Traditionally, variability effects in speech perception have been construed as disruptive influences on the speed and accuracy with which words are processed (Mullenix, Pisoni & Martin, 1989; Palmeri, Goldinger & Pisoni, 1990; Schacter & Church, 1992). However, it appears that variability effects can lead to improvements in performance in particular circumstances, in particular, in conditions of high uncertainty. Certainly, the ability to distill relevant cues from the abundance of cues transmitted through speech is crucial to word recognition. However, it remains unclear from this set of studies how variability interacts with lexical development when words carry meaning for infants. It is possible that infants' lexical categories are strengthened by the acquisition of meaning, at which juncture surface variation may not assist word recognition to this degree. In fact, high surface variation may actually delay or disrupt infant word recognition for items that are meaningful to infants. Therefore, it is important to identify whether the effects of variability observed here endure through lexical development or whether they serve as temporary workarounds for sorting items that carry no conceptual definition. This issue is presently being investigated in follow-up studies. For example, while infants at 7.5 months do not know the meaning of words such as ‘bike’ and ‘dog’, they do have referential knowledge of their own names (Mandel, Jusczyk & Pisoni, 1996) and words by which they know their mother and father (Tincoff & Jusczyk, 1999). Therefore, these are possible stimuli with which to disentangle the interaction of variability and lexical status in infants of a comparable age. Finally, it is important to determine whether the beneficial effects of variability observed in the present studies have enduring consequences for word recognition or whether they simply represent short-term priming effects that are limited to the task at hand. It has been found that infants retain words they were familiarized with for as long as two weeks using this procedure (Jusczyk & Hohne, 1997). Given this, it would be interesting to compare infants' long term memories of words to which they were introduced with variation to those that they encountered without variation. This too is currently being investigated as a follow-up study to the present set of findings.

To summarize, a formidable challenge to early word recognition is the issue of how to transcend the infinite amount of irrelevant variability in speech and arrive at a stable, accurate set of lexical representations. Infants appear to embark on this process several months before they attach meaning to words. The present set of studies suggests that they may induce the properties used to define words by comparing the frequency with which different cues covary across encounters with a word, a mechanism perhaps common to the origination of non-linguistic categories in infants and adults. When cues covary perfectly across encounters, infants may assume that those cues are relevant to lexical identity. When certain cues fail to covary across encounters, infants may ascribe secondary importance to those cues. In this way, the development of an early lexicon may actually be consolidated rather than thwarted by the natural variability in everyday speech, and strengthened in particular by the enhanced variability of infant-directed speech.
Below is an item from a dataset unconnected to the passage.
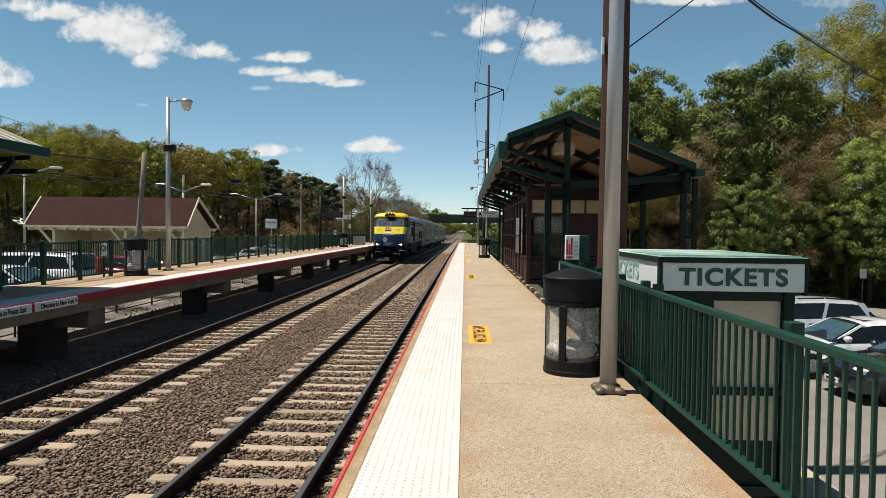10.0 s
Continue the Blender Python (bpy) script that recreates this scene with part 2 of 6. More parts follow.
M = dict(
    slab=mat("pebbled_concrete", (0.510, 0.415, 0.292), 0.85, var=0.22, scale=0.9, fine=90, bump=0.7, stain=(0.45, 0.350, 0.240), stain_at=0.58, speck=(((0.31, 0.235, 0.16), 0.30, 190), ((0.62, 0.545, 0.435), 0.10, 70), ((0.26, 0.188, 0.124), 0.14, 84)), per_object=0.06),
    slab_edge=mat("worn_edge_concrete", (0.40, 0.29, 0.17), 0.85, var=0.3, scale=5, fine=70, bump=0.3),
    # these two greys are lowered to hold the shade beneath the platforms
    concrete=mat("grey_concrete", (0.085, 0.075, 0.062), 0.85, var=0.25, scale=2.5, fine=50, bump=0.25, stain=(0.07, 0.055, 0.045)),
    pier=mat("shade_dark_concrete", (0.060, 0.049, 0.041), 0.9, var=0.3, scale=2, fine=40, bump=0.2),
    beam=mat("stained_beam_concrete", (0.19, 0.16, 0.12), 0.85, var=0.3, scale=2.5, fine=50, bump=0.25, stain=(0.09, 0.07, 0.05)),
    tactile=mat("white_tactile_tile", (0.660, 0.632, 0.580), 0.6, var=0.08, scale=2, per_object=0.04, fine=45, bump=0.1, stain=(0.62, 0.55, 0.42), stain_at=0.62),
    # same red twice: darker for the shaded edge, lighter for the sunlit board
    red_edge=mat("shaded_red_edge", (0.30, 0.022, 0.026), 0.6, var=0.3, scale=5, fine=40, bump=0.15, stain=(0.30, 0.10, 0.06), stain_at=0.63),
    red_board=mat("sunlit_red_board", (0.50, 0.070, 0.060), 0.6, var=0.25, scale=5, fine=40, bump=0.15, stain=(0.40, 0.15, 0.08), stain_at=0.6),
    yellow_paint=mat("yellow_floor_paint", (0.80, 0.41, 0.055), 0.7, var=0.15, scale=9, fine=80, bump=0.1, stain=(0.55, 0.42, 0.22), stain_at=0.68),
    black_paint=mat("black_paint", (0.015, 0.015, 0.015), 0.6, var=0.2),
    tie=mat("concrete_tie", (0.40, 0.315, 0.225), 0.9, var=0.2, scale=6, fine=60, bump=0.3, stain=(0.22, 0.15, 0.10), stain_at=0.6, per_object=0.15),
    ballast=mat("ballast_gravel", (0.142, 0.110, 0.084), 0.95, var=0.5, scale=1.2, fine=26, bump=1.0, speck=(((0.23, 0.195, 0.160), 0.32, 24),)),
    stone=mat("ballast_stone", (0.232, 0.165, 0.114), 0.92, var=0.25, scale=4, fine=40, bump=0.2, island=0.6),
    rail=mat("rusted_rail_steel", (0.040, 0.027, 0.021), 0.85, metal=0.0, var=0.3, scale=6, fine=50),
    railhead=mat("worn_rail_head", (0.15, 0.145, 0.14), 0.45, metal=0.6, var=0.2, scale=2, fine=30, bump=0.05, stretch=(10, 0.3, 1)),
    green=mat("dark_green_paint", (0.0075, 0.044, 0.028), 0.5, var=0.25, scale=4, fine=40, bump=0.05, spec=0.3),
    # darker copy of green, with the shade under roofs put into it
    green_dk=mat("shaded_green_paint", (0.003, 0.0135, 0.0095), 0.6, var=0.2, scale=3, fine=40, bump=0.05, spec=0.25),
    redwood=mat("oxblood_painted_wood", (0.036, 0.008, 0.007), 0.6, var=0.3, scale=5, fine=40, bump=0.1),
    cream=mat("cream_panel", (0.50, 0.42, 0.27), 0.7, var=0.08, scale=3),
    deck=mat("tan_roof_deck", (0.32, 0.22, 0.13), 0.8, var=0.15, scale=3, fine=30, stretch=(8, 1, 8)),
    seam=mat("cream_metal_roof", (0.62, 0.58, 0.48), 0.45, var=0.1, scale=2, stain=(0.5, 0.44, 0.34)),
    alu=mat("brushed_aluminium", (0.43, 0.43, 0.425), 0.36, metal=0.45, var=0.12, scale=3, fine=60, bump=0.05, stretch=(6, 6, 0.4)),
    cast=mat("cast_base_metal", (0.15, 0.115, 0.075), 0.5, metal=0.4, var=0.25, scale=12),
    galv=mat("galvanised_steel", (0.36, 0.36, 0.35), 0.5, metal=0.5, var=0.15, scale=6),
    wood_pole=mat("creosoted_pole_wood", (0.070, 0.034, 0.022), 0.85, var=0.4, scale=3, fine=30, bump=0.5, stretch=(12, 12, 0.35)),
    grey_pole=mat("weathered_pole_wood", (0.24, 0.21, 0.17), 0.85, var=0.3, scale=3, fine=30, bump=0.4, stretch=(12, 12, 0.35)),
    black=mat("black_plastic", (0.006, 0.006, 0.007), 0.55, var=0.2, scale=6, bump=0.05, spec=0.25),
    sheet=thin_sheet("scuffed_clear_sheet", (0.86, 0.86, 0.82), 0.16),
    liner=thin_sheet("wrinkled_clear_liner", (0.80, 0.79, 0.76), 0.17),
    pane=glass_mat("dim_shelter_glass", (0.34, 0.40, 0.37), 0.02, 0.95),
    litter=mat("paper_litter", (0.42, 0.38, 0.34), 0.8, var=0.6, scale=16, fine=40, bump=0.4),
    white=mat("white_sign_paint", (0.66, 0.70, 0.67), 0.5, var=0.05, scale=3, bump=0.03),
    white2=mat("off_white_wall", (0.74, 0.65, 0.43), 0.7, var=0.08, scale=2),
    sign_green=mat("green_sign_letter", (0.012, 0.075, 0.045), 0.5, var=0.1),
    kiosk_panel=mat("beige_metal_panel", (0.52, 0.45, 0.32), 0.6, var=0.15, scale=1.5, stain=(0.50, 0.40, 0.25)),
    # pale green broken up by whitish noise blotches
    kiosk_roof=mat("pale_green_roof_sheet", (0.30, 0.47, 0.38), 0.35, var=0.35, scale=1.2, stain=(0.72, 0.76, 0.70), stain_at=0.52),
    red_sign=mat("red_print", (0.50, 0.02, 0.03), 0.5, var=0.1),
    asphalt=mat("parking_asphalt", (0.25, 0.225, 0.19), 0.92, var=0.25, scale=0.8, fine=60, bump=0.3),
    paving=mat("pale_paving_concrete", (0.46, 0.39, 0.29), 0.9, var=0.2, scale=1.0, fine=50, bump=0.2),
    earth=mat("scrub_ground", (0.085, 0.085, 0.035), 0.95, var=0.5, scale=0.35, fine=8, bump=0.5, stain=(0.12, 0.09, 0.055), stain_at=0.5),
    shingle=mat("brown_shingle", (0.046, 0.018, 0.0135), 0.9, var=0.25, scale=2, fine=28, bump=0.4),
    glass=glass_mat("window_glass", (0.78, 0.84, 0.82), 0.02, 0.95),
    dark_glass=mat("tinted_glass", (0.012, 0.016, 0.018), 0.05, var=0.2, bump=0.0, spec=0.35),
    # lighter bluish glass: reflected sky is partly put into the base colour
    screen=mat("car_windscreen", (0.045, 0.085, 0.095), 0.04, var=0.4, scale=3, fine=9, bump=0.0, spec=0.9),
    rubber=mat("tyre_rubber", (0.016, 0.016, 0.016), 0.85, var=0.2),
    lamp_glass=mat("lamp_lens", (0.72, 0.68, 0.58), 0.25, var=0.05, bump=0.0),
    wire=mat("black_cable", (0.012, 0.012, 0.013), 0.6, var=0.1, bump=0.0),
    twig=mat("grey_twigs", (0.11, 0.088, 0.066), 0.9, var=0.3, scale=3, fine=20, bump=0.2),
    bark=mat("bark", (0.062, 0.047, 0.036), 0.9, var=0.35, scale=4, fine=25, bump=0.5),
    bridge=mat("green_bridge_girder", (0.045, 0.072, 0.060), 0.7, var=0.25, scale=0.6, fine=6),
    # white paper greyed so its colour holds the shade
    paper=mat("shaded_notice_paper", (0.38, 0.39, 0.38), 0.6, var=0.05),
    grass=leaf_mat("grass_blades", (0.075, 0.125, 0.022), (0.15, 0.16, 0.05)),
)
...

While it remains unclear whether these strategies are disengaged when words begin to assume meaning, infants' attention to both phonemic and non-phonemic variability in surface form appears to constitute one possible mechanism by which they accrue knowledge about the defining characteristics of words.

Figure 7a.

Looking times (means and standard errors) for neutral passages containing neutral words and happy non-words

Figure 7b.

Looking times (means and standard errors) for neutral passages containing neutral non-words and happy words.